SASAMI, “Mess” — Guitars, pedals and fuzz fill every sonic crevice of “Mess,” and that’s just the opening. Growling, yet soft vocals play against the guitar hooks, biting lyrics on this tightly wound arrangement. The song is melodic yet intense. This Los Angeles songwriter and multi-instrumentalist helps change the game for the singer-songwriters format. “Mess” churns and burns, but it’s the softness to her voice that really makes the song work. Lyrics like, “I’m just trying to get paid/ And I’m already high now,” etch themselves into your memory. If she sounds at all familiar, SASAMI was in Cherry Glazerr.

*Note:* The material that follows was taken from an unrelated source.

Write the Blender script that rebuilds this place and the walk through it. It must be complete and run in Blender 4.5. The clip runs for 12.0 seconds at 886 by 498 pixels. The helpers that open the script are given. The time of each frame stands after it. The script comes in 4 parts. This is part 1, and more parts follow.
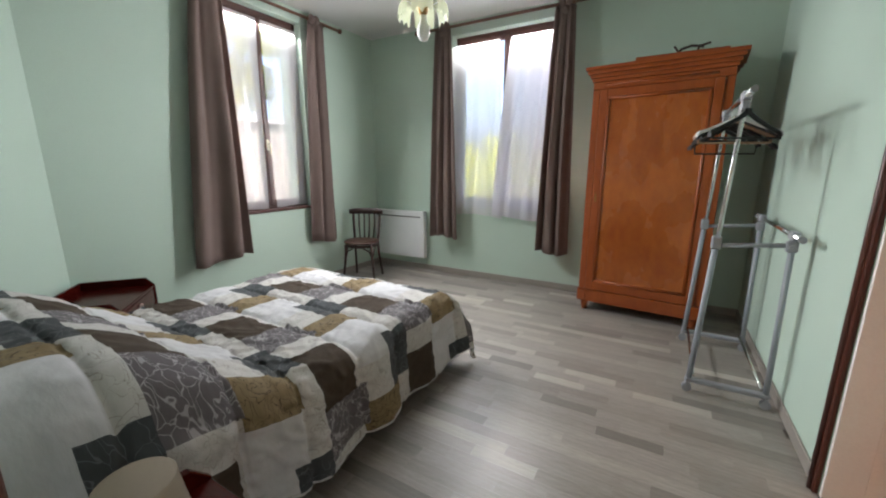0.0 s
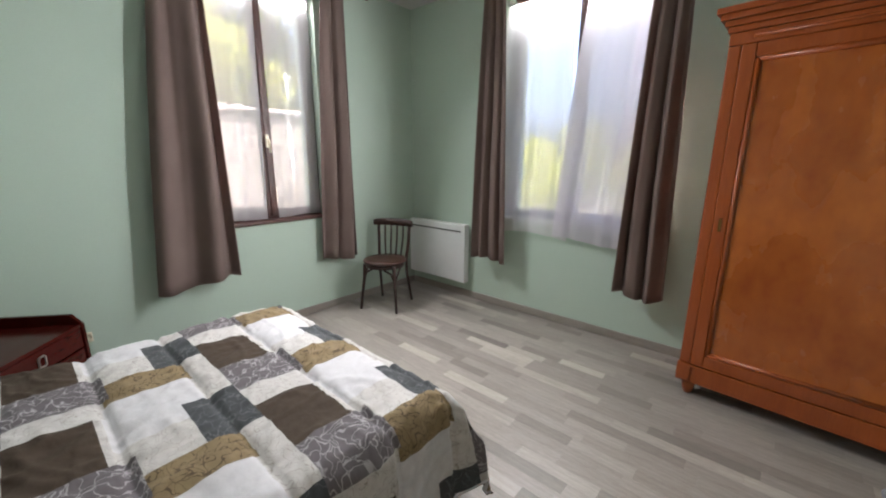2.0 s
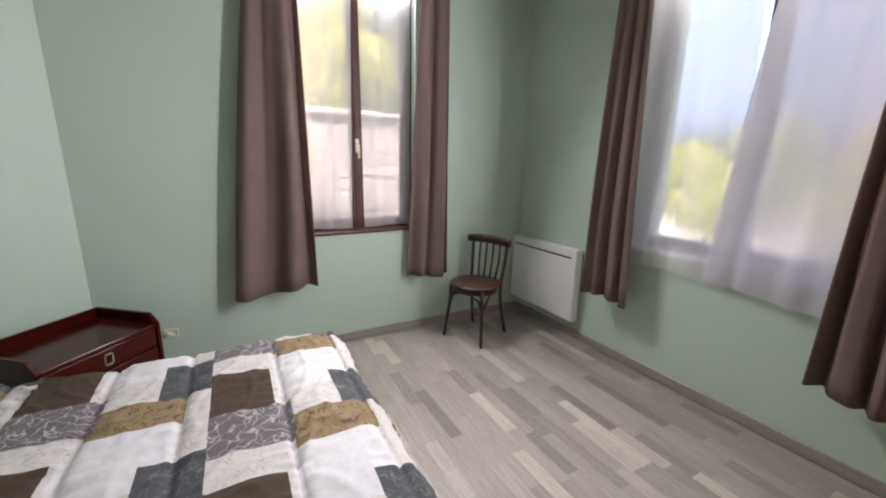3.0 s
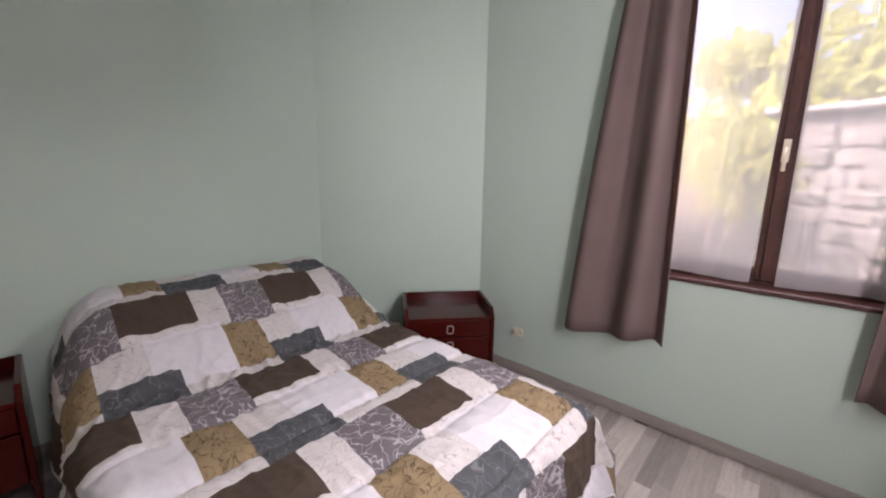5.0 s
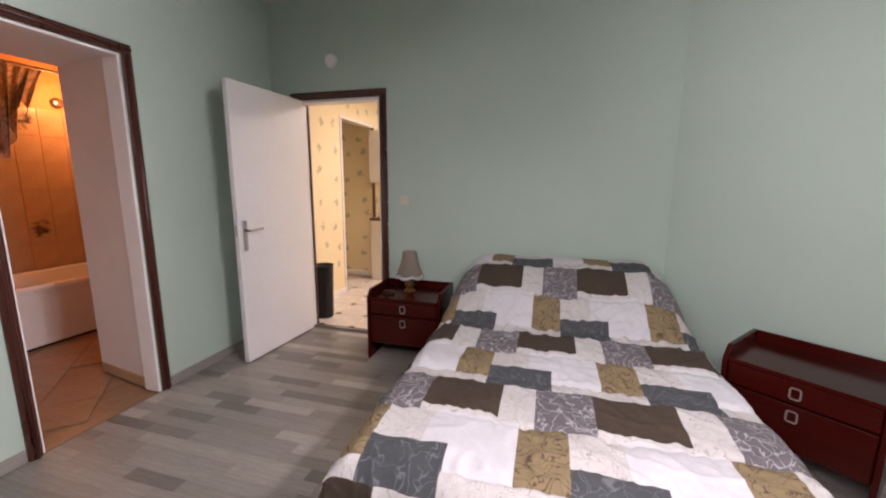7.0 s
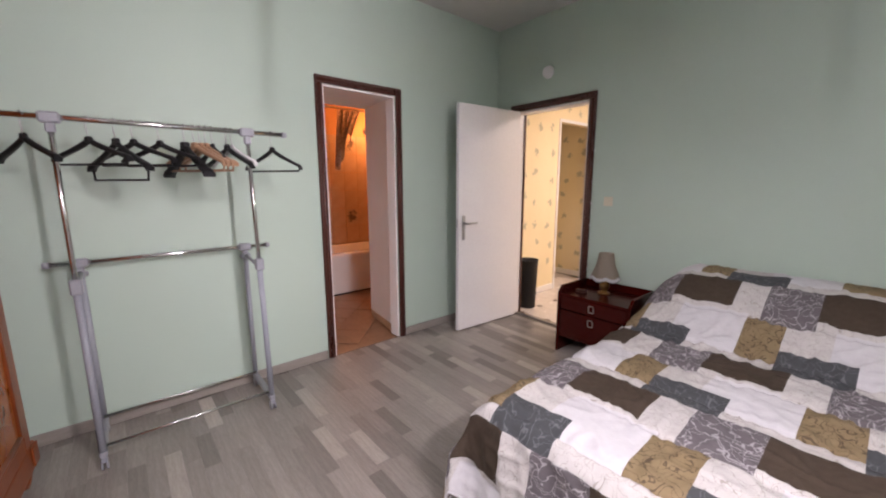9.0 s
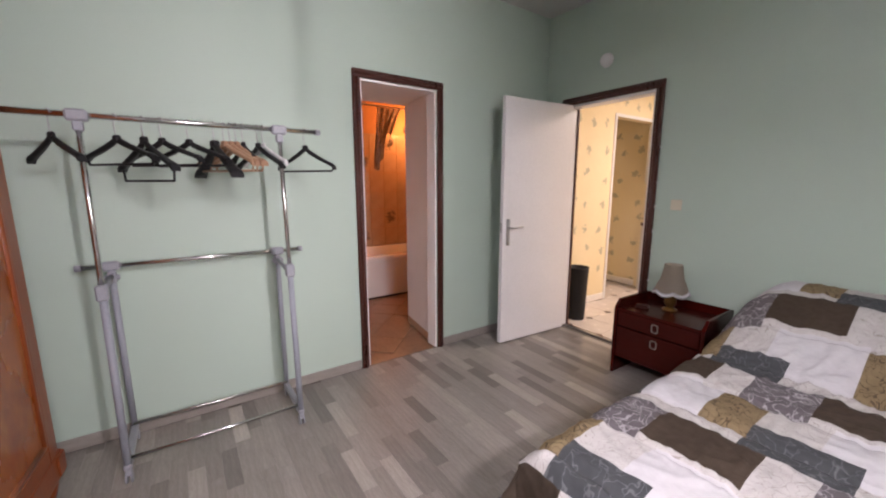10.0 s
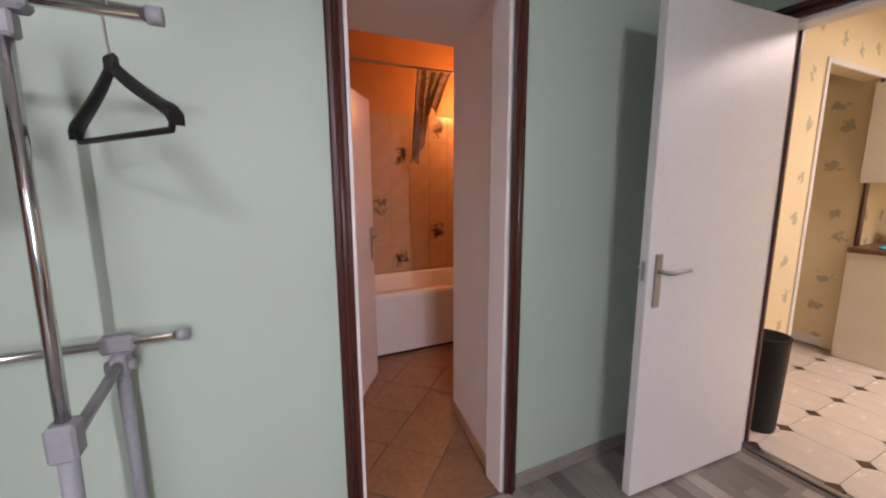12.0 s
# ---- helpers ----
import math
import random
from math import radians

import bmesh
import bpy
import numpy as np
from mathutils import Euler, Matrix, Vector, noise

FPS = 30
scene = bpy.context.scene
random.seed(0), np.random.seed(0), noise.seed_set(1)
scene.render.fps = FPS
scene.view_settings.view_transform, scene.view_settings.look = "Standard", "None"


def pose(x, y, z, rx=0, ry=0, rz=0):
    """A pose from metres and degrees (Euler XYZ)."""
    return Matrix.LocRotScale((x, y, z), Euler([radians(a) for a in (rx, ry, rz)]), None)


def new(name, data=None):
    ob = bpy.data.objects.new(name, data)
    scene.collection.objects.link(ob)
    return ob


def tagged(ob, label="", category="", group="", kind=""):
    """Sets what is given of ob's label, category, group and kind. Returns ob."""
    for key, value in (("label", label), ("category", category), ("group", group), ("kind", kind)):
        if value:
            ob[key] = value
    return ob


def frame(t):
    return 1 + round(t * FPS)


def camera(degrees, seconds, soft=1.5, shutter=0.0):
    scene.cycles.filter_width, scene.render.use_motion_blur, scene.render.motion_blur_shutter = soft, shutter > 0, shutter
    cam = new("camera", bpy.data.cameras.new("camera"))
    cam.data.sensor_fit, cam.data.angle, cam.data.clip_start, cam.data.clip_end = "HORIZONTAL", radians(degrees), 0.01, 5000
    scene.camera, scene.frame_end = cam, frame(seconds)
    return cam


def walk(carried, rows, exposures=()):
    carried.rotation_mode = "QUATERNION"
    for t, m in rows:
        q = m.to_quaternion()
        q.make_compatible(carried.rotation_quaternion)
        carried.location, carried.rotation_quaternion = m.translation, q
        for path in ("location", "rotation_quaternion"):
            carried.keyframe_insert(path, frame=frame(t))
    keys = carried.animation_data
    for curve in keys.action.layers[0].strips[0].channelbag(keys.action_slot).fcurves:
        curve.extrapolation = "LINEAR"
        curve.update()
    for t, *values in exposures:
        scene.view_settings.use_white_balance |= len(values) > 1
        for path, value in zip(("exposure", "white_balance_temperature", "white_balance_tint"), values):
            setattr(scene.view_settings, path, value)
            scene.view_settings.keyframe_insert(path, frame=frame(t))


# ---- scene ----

Rachel’s Pick: I saw both GUM and The Jacks this past week. Both were amazing in very different ways. Jay Watson is as impressive as anyone or anything associated with Tame Impala. It’s impossible to not get lost in “Out In the World,” but The Jacks’ “Threw It All Away” blows me away like when I saw them for the first time. Their garage rock sound is hard-riffing and gratifying both on record and on stage. The song is three minutes of throbbing guitar heaven. Catchy, punchy and in-your-face, it’s the perfect sing-along. With electronic music taking over the charts, I love that this band remains rooted in straight-up rock and roll. It’s garage rock at its finest with each of the guitarists shining and leaving me wanting more.